El nuevo Estado de Israel sometió a los árabes palestinos a un régimen militar que duró casi dos décadas. Los refugiados y exiliados que intentaron regresar a sus hogares fueron asesinados, expulsados ​​o arrestados. Más palestinos resultaron refugiados después de la victoria de Israel en la guerra de 1967. Desde entonces se han desplegado medidas militares y policiales para pacificar a los palestinos que sobreviven en Cisjordania y Gaza bajo control israelí. Mientras tanto, las fuerzas armadas de Israel se hicieron una formidable máquina de guerra de alta tecnología.

El letal ataque del 7 de octubre de 2023 obviamente enfureció a la mayoría de los israelíes. Pero en lugar de hacer una pausa, los líderes militares y políticos siguieron el reflejo de bombardear Gaza mientras preparaban una invasión terrestre de cientos de miles de soldados. Este causó enormes víctimas y una crisis humanitaria. Respondiendo a un problema esencialmente político – encontrar un acuerdo con los palestinos – Israel actuó como siempre: desplegar una fuerza abrumadora para espantar a los palestinos y obligarlos a someterse. Al mismo tiempo, los colonos armados en Cisjordania han estado persiguiendo y asesinando a palestinos, quemando sus casas en una versión inversa de los pogromos de antaño, mientras la policía israelí ha añadido cientos de palestinos a los miles que se encuentran ya en detención administrativa.

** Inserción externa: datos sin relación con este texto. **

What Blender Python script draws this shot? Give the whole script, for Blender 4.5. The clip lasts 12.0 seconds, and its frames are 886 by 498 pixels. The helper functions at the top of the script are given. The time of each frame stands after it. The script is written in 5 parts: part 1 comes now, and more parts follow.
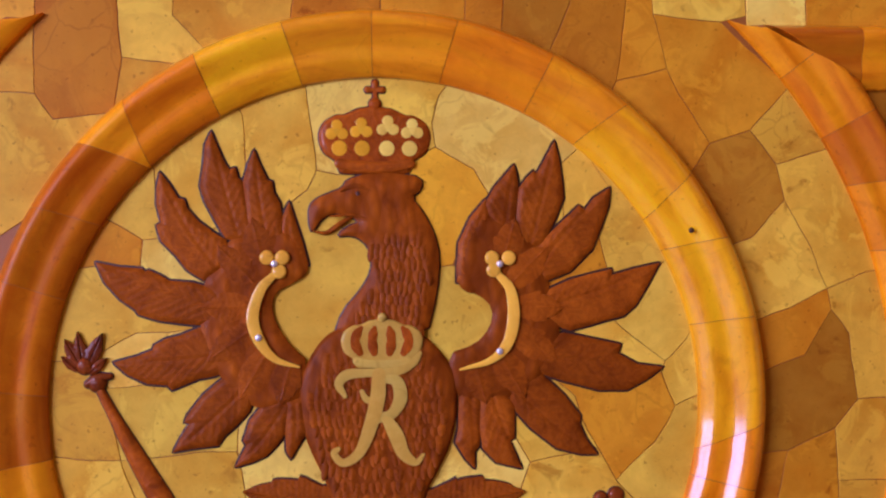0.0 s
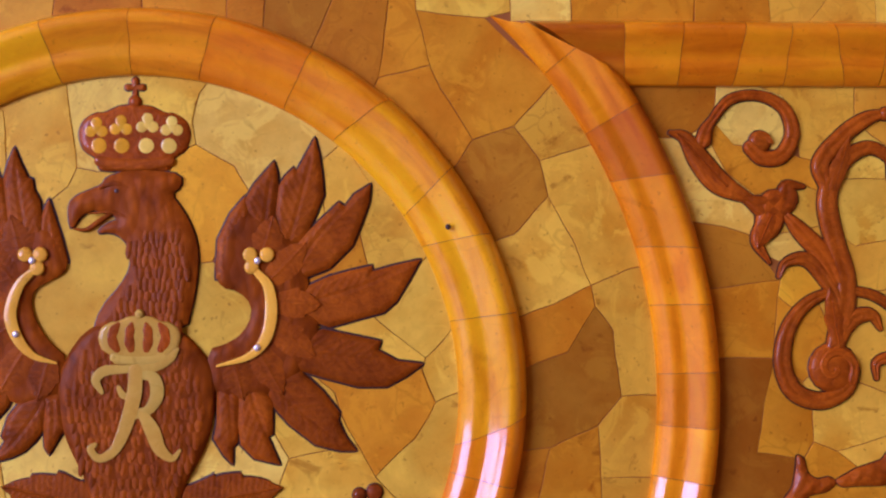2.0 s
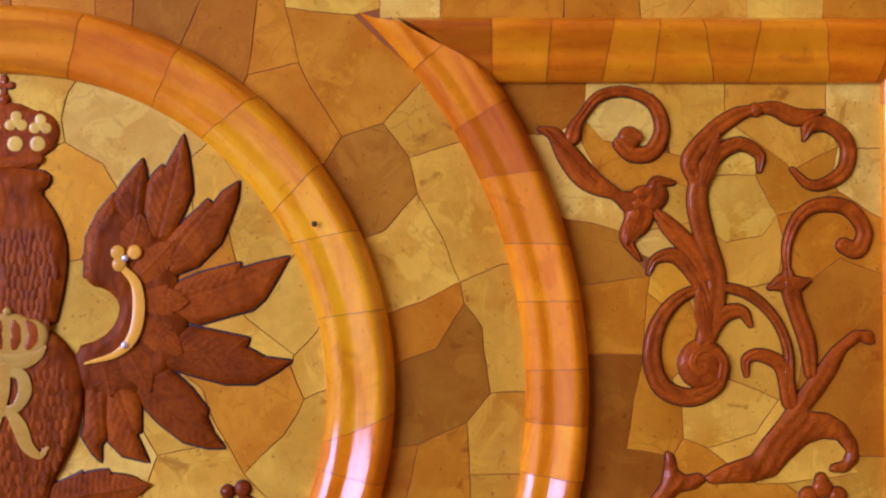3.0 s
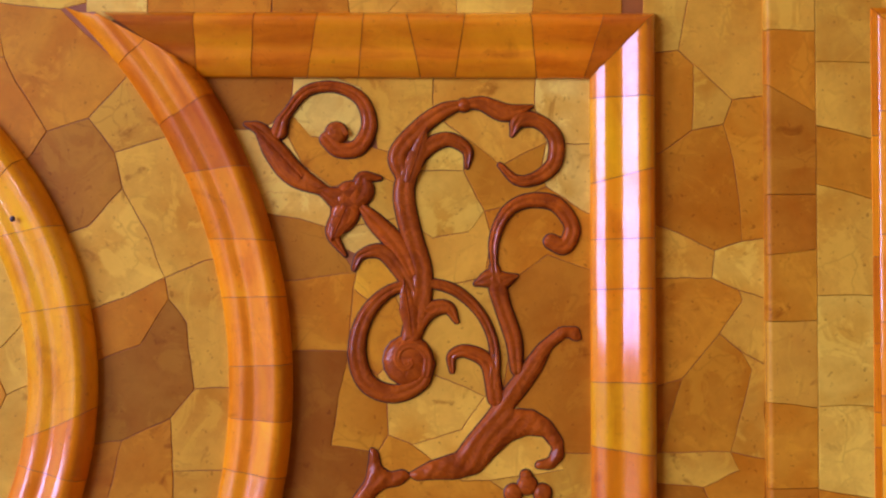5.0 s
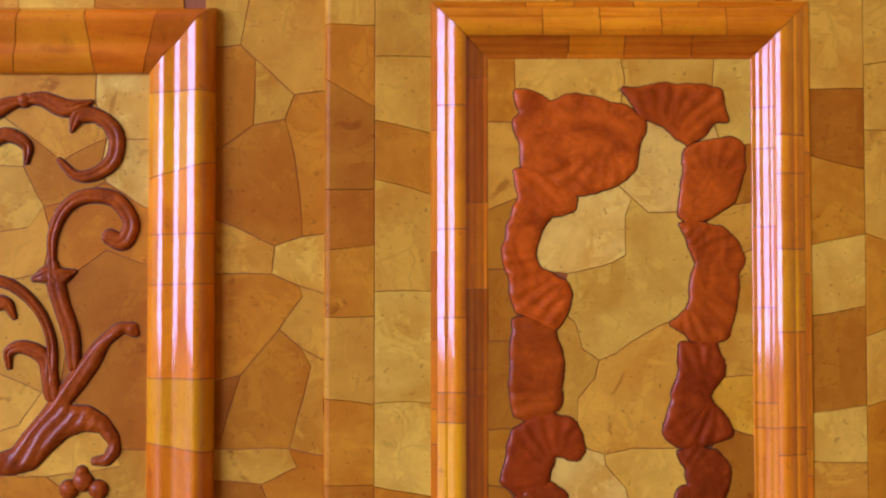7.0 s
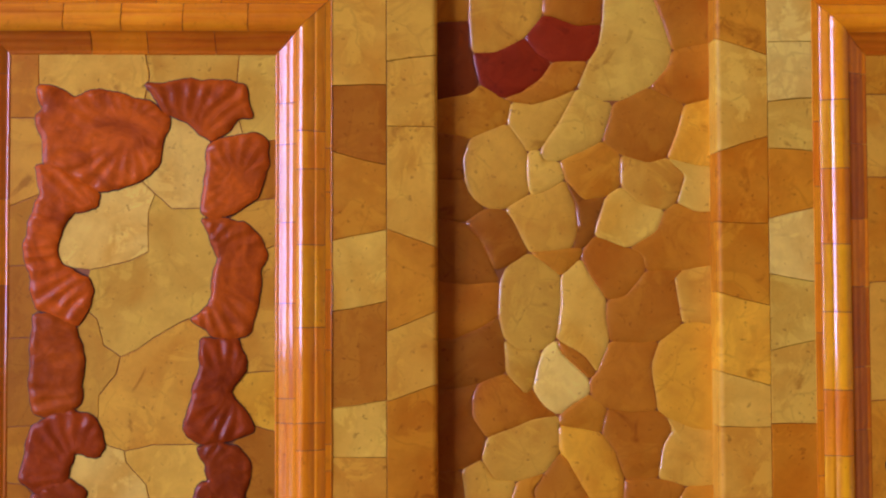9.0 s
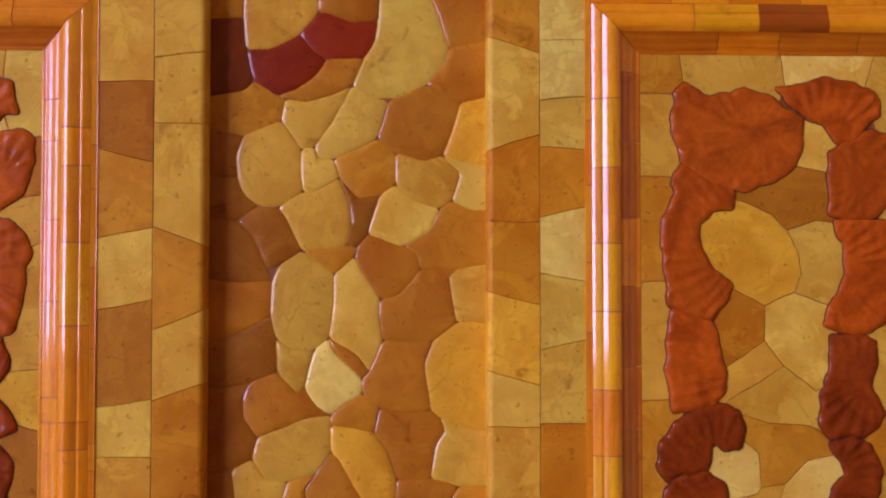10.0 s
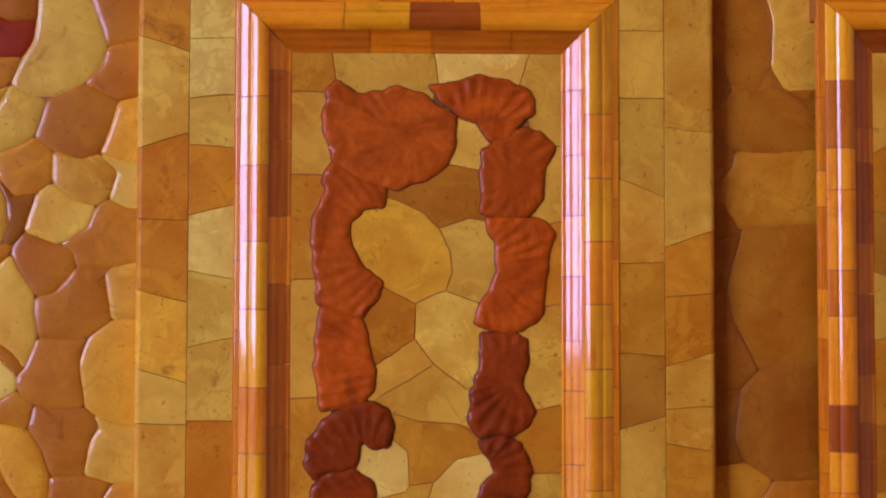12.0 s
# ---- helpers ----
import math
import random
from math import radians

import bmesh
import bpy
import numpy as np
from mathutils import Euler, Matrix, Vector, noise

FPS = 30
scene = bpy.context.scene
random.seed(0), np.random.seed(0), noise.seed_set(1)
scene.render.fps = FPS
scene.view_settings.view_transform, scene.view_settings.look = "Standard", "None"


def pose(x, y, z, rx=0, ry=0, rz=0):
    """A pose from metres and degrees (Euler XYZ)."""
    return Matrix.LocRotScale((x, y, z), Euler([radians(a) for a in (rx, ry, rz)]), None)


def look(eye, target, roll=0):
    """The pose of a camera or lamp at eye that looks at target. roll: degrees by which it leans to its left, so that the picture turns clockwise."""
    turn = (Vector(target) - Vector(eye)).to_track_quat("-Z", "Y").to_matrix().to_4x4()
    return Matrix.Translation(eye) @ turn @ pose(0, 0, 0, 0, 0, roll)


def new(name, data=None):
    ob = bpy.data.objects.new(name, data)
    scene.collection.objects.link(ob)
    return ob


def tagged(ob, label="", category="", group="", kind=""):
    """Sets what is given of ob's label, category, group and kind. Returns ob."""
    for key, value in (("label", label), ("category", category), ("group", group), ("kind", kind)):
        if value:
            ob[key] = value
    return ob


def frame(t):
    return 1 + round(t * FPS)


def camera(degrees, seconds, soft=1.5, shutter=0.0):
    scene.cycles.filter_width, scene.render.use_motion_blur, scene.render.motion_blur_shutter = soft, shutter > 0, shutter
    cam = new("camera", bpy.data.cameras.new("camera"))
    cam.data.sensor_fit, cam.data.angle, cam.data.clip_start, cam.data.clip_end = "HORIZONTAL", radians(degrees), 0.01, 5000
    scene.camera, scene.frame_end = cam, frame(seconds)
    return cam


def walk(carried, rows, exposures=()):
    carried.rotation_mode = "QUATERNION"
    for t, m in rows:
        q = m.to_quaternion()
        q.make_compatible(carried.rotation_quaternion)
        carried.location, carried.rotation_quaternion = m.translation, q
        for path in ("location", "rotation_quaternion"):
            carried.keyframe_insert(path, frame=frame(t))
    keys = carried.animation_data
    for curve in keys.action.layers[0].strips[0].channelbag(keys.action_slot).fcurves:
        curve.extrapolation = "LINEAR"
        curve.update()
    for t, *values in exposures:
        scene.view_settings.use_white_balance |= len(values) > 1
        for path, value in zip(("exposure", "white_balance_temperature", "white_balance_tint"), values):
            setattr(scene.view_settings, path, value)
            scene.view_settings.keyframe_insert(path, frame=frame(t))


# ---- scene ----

La demonización vengativa de los palestinos se ha vuelto común. Incluso el moderado presidente de Israel, Itzhak Herzog, que había expresado su preocupación por el ascenso del fascismo en Israel, afirmó ahora que “no había civiles inocentes” en Gaza. Meirav Ben-Ari, parlamentario de Yesh Atid, que en Israel se hace pasar por un partido liberal centrista, dijo, en referencia a los miles de niños palestinos muertos bajo los bombardeos israelíes, “¡los niños de Gaza se han provocado esto ellos mismos! Somos una nación que busca la paz, una nación que ama la vida”.

El actual estallido de violencia no fue imprevisto. En 1948, en medio de la Guerra de Independencia de Israel (los palestinos la recuerdan como la Nakba, la catástrofe), Hannah Arendt, refugiada judía de Alemania que se convertiría en una prominente filósofa política estadounidense, advirtió:

E incluso si los judíos ganaran la guerra… [l]os judíos “victoriosos” vivirían rodeados por una población árabe completamente hostil, recluidos dentro de fronteras siempre amenazadas, absortos en la autodefensa física… Y todo esto sería el destino de una nación que —sin importar cuántos inmigrantes todavía pudiera absorber y cuán lejos extendiera sus fronteras (toda Palestina y Transjordania es la demencial exigencia revisionista)— seguiría siendo un pueblo muy pequeño muy superado en número
por sus vecinos hostiles.

La guerra actual confirma su diagnóstico. Israel puede ganar esta guerra. Pero para ganar la paz, sus líderes necesitan liberarse de la cultura política desarrollada por los intrépidos pioneros sionistas que huyeron de los guetos hace más de un siglo.

Según el filósofo israelí Joseph Agassi, los gobiernos israelíes se han comportado como funcionarios comunitarios que todavía viven en un gueto, dejando de lado los intereses de los no judíos de Israel y avivando así el fuego de la guerra perpetua. Un gueto equipado con un ejército poderoso y armas nucleares constituye un peligro, y no sólo para la región inmediatamente fronteriza con Israel.

La administración Biden ha elevado el peligro al abrazar la retórica mesiánica de Israel y presentar la guerra contra Gaza como parte de la maniquea lucha mundial contra el Mal. Esto perpetúa la predilección por la violencia heredada de los revolucionarios rusos forzando un cambio político y de las potencias europeas desesperadas por conservar sus colonias. ¿Logrará Israel una vez más aterrorizar y “pacificar” a los palestinos? ¿O buscará una solución diferente a su “problema palestino”?